The new processors include design tweaks that improve on the performance of Intel's current StrongARM chips without greatly increasing the amount of power consumed, a feature that could enable hardware makers to build handheld computers that run speech applications and even MPEG video clips, the source said.
The disclosure comes on the eve of Intel's twice-yearly developer forum in San Jose, California. The chip maker is due to discuss technology improvements it has made to StrongARM this week, although it's not clear yet whether the company will provide details about actual new products. An Intel spokesman declined to comment.
Also on the agenda this week at Intel Developer Forum (IDF), the chip maker is expected to disclose more details about the Pentium 4, a follow-on to the Pentium III, due in the fourth quarter this year. Intel is also due to announce a 1GHz Xeon processor with 256K bytes of cache. The upcoming Xeon processor is designed for two-way servers and workstations. The fastest Xeon today runs at 933MHz.
Codenamed Coyanosa, one of the new StrongARM processors is a follow-on to the SA 110 and will launch with a clock speed of 600MHz, according to the source. The second processor, codenamed Cotulla, is modelled after Intel's SA 1110, and is expected to debut at 400MHz, the source said.
Cotulla will be an integrated processor that includes built-in support for USB (universal serial bus), infrared communications and an LCD (liquid-crystal display) screen. Cramming this extra functionality into a single chip should allow hardware makers to use smaller motherboards, which could lead to smaller handheld products, according to the source.
Cotulla is also expected to offer advantages in terms of power consumption. At 400MHz, the processor will debut at twice the clock speed of the StrongARM 1110, but won't consume significantly more power. This may allow device manufacturers to offer PDAs with enough horsepower to run speech applications and play MPEG video clips, assuming enough storage is available, the source said.
The improvements are derived from design improvements that Intel has made to the StrongARM core. The improvements include the introduction of a memory caching system called "write-back cache," an improvement on the "write-through cache" employed in current StrongARMs, the source said.
"Write-back is more efficient, but write-through is historically easier to do," said Nathan Brookwood, principal analyst with consulting firm Insight 64 in Saratoga, California. "The usual way that systems progress is to start with write-through and then progress to write-back in later designs."

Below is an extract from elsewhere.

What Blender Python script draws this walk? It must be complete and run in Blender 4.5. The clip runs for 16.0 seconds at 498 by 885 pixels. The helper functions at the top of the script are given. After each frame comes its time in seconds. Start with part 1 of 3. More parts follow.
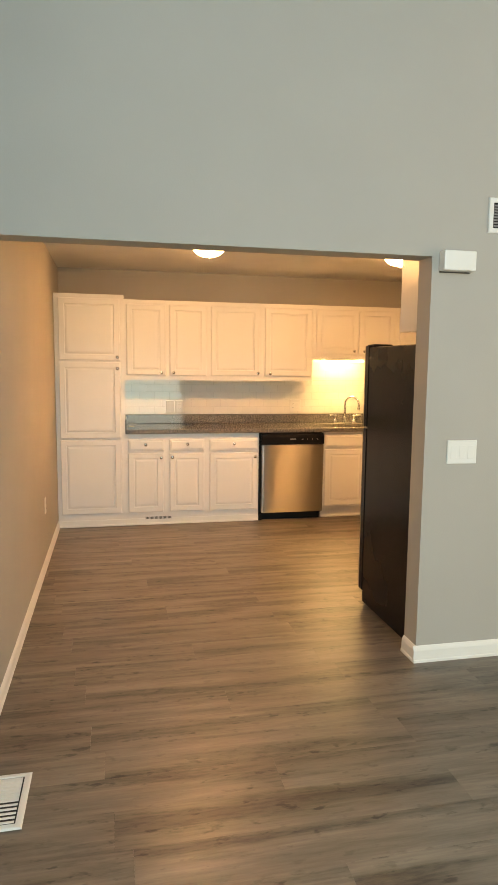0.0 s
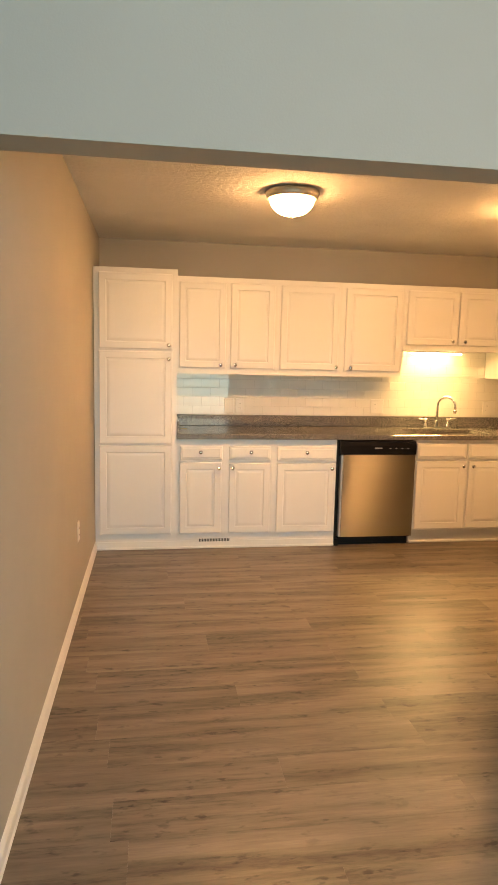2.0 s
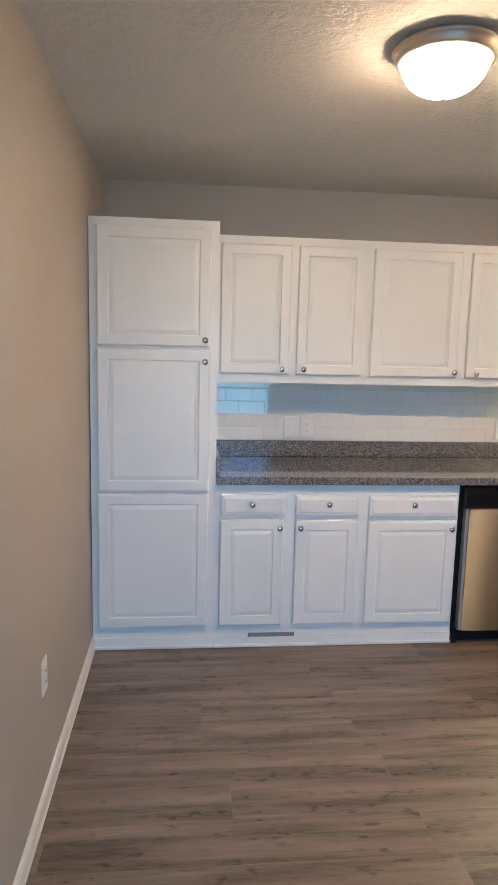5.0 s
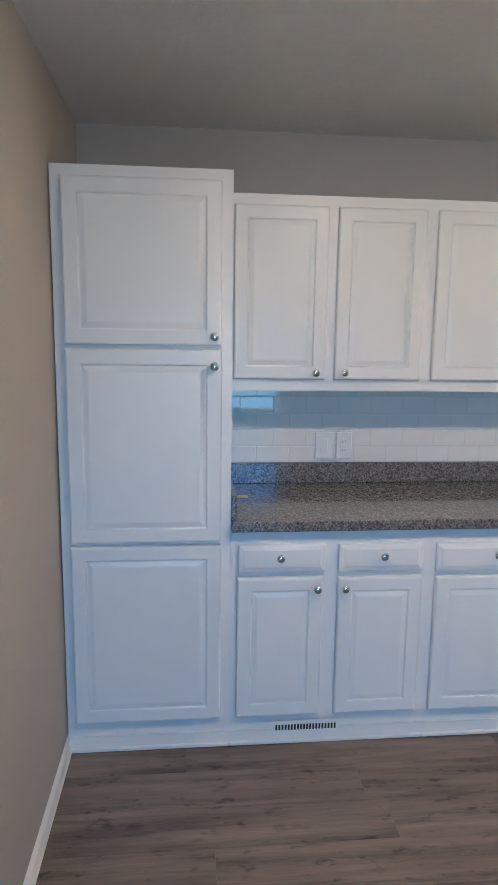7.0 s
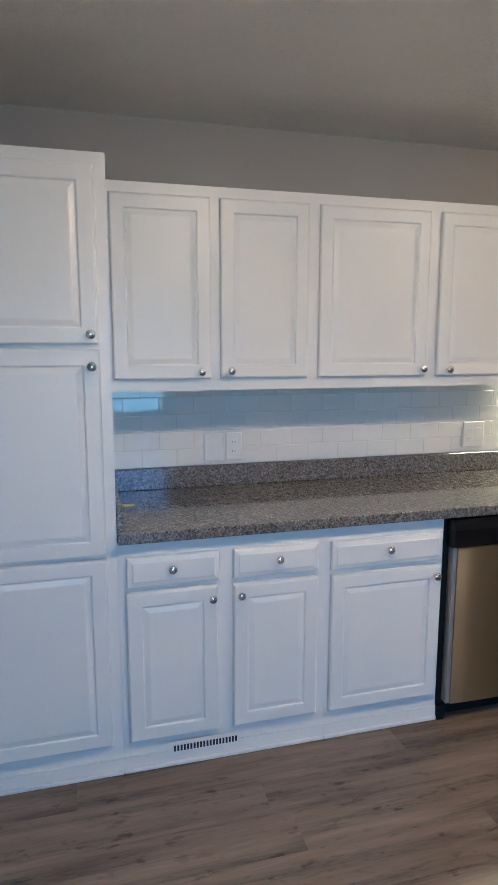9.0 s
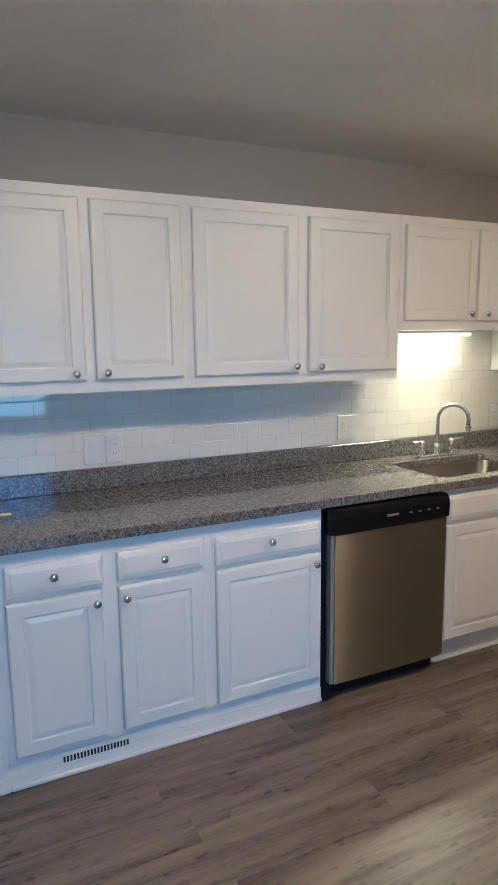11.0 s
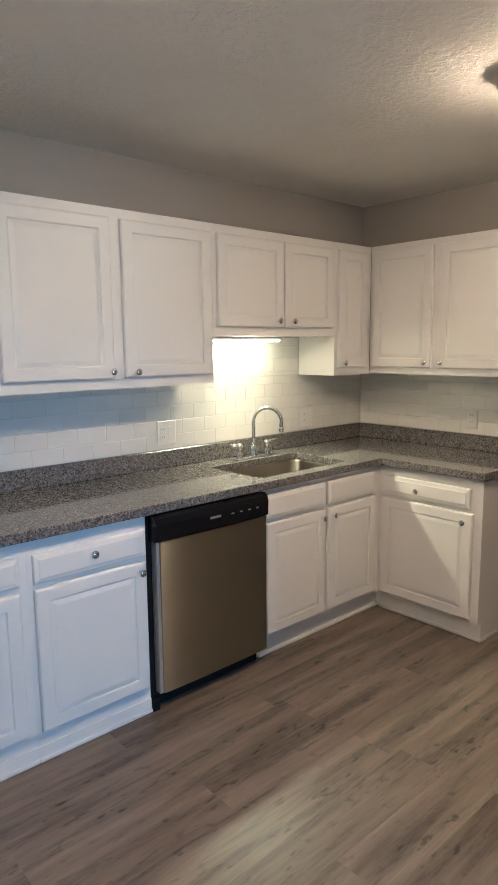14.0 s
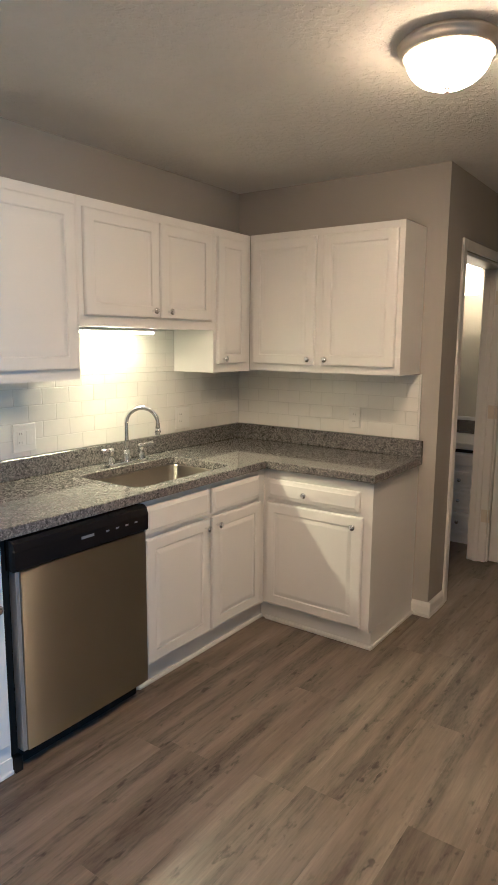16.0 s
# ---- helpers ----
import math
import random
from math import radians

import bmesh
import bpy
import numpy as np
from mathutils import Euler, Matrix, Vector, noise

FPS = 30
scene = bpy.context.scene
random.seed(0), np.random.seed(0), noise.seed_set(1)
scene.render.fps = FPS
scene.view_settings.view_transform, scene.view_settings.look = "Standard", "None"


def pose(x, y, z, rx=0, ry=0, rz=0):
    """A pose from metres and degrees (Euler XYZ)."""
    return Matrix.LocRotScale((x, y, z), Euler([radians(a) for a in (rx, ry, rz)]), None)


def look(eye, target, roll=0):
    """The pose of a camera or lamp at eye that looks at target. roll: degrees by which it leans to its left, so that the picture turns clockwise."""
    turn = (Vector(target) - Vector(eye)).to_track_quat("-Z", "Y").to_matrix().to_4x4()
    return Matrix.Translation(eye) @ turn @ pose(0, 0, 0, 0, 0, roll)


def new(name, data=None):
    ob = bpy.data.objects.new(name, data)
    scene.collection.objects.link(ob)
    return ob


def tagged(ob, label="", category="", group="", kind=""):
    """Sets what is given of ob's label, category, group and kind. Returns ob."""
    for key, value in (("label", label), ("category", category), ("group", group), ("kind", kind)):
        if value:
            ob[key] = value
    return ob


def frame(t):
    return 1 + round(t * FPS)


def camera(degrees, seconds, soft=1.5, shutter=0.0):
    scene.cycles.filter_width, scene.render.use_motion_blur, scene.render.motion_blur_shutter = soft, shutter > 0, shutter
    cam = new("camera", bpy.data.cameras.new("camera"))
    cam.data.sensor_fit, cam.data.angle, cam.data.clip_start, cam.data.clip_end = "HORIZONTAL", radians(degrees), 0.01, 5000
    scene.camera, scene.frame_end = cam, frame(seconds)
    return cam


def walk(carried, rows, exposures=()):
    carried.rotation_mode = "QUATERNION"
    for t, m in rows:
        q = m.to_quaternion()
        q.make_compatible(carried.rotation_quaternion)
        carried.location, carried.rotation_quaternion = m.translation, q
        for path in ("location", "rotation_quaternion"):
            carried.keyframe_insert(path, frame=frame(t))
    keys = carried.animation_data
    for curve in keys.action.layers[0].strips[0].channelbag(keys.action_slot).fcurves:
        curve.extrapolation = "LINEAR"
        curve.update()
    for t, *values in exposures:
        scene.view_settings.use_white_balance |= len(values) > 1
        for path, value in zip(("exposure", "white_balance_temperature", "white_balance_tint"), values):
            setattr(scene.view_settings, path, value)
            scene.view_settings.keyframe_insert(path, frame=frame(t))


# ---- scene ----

Cotulla also features a seven-stage pipeline, instead of the five-stage pipeline employed in Intel's current StrongARM, the source said. Deepening the pipeline is one way of improving the clock speed of a processor.
StrongARM is based on a processor design licensed from UK-based chip design company ARM Holdings PLC. Intel acquired StrongARM from Digital Equipment (now part of Compaq Computer) about three years ago.